Kangaroos are the Australian equivalent of deer. Just as prevalent outside of city limits. Just as bad at crossing roads. And they’re so muscular that you end up doing terrible damage to your car if you hit them.
Broke my heart! I have at times lived out in the wilderness and have always been worried this could happen to me. Thankfully it hasn’t so far. You bring the tenderness and vulnerability of the deer – and the narrator – into sharp focus here. I felt as though I could almost hear the narrator’s heart beating in the silence of the night. Beautiful descriptions – “one eye batting at the sky and the dazzling stars” and “slow blinking eye in which the universe swirled” really stood out.
If I hadn’t read your work before, I’d know from this story that you’re a naturalist. So glad this is in the fiction category as opposed to nonfiction. I hate that the boy had thought of practicality first over the loss of life. But that’s the naturalist in me showing through.

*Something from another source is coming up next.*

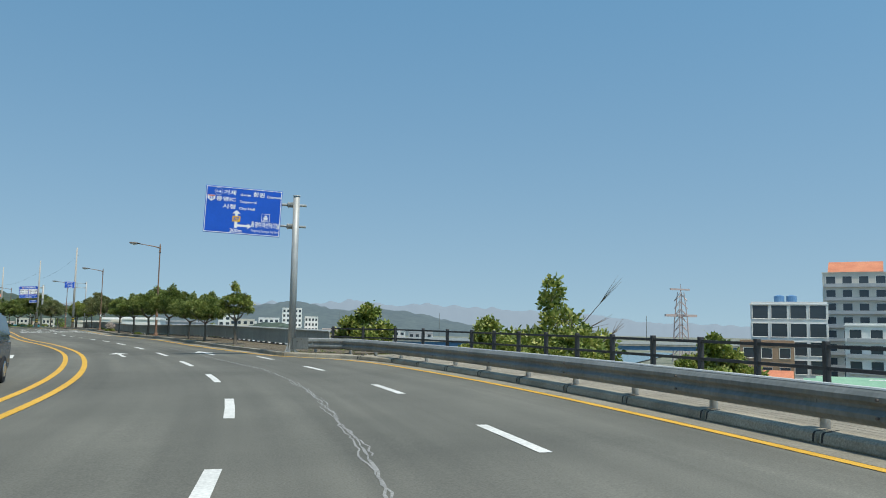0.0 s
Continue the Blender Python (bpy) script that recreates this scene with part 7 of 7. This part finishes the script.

Reblogged this on gathestoryteller and commented:
I hit a doe about eight months ago. It had been an unseasonably warm Sunday in early spring. The sun had almost set as my sister and I sped down a two-lane back road on the way to her house. I should have been looking for a deer, because it was, after all, dusk, and that’s when they are likely to run, but I wasn’t looking. As I recall now, it wouldn’t have mattered, the doe wasn’t looking out for me either. Out of nowhere she leaped from the safety of the barren branches, and collided with the bumper of my SUV. Her brown eyes connected with mine in the same instant that the front bumper connected with her hind legs. In the next instant she flew backwards, legs now separated from her body and she lay motionless on the side of the road. In my dazed state I drove on- speechless and terrified. I stared into my rear view mirror and saw she hadn’t moved, or couldn’t move. How I wish I had stopped and cradled her head in lap as Meg describes here. In my dreams I do.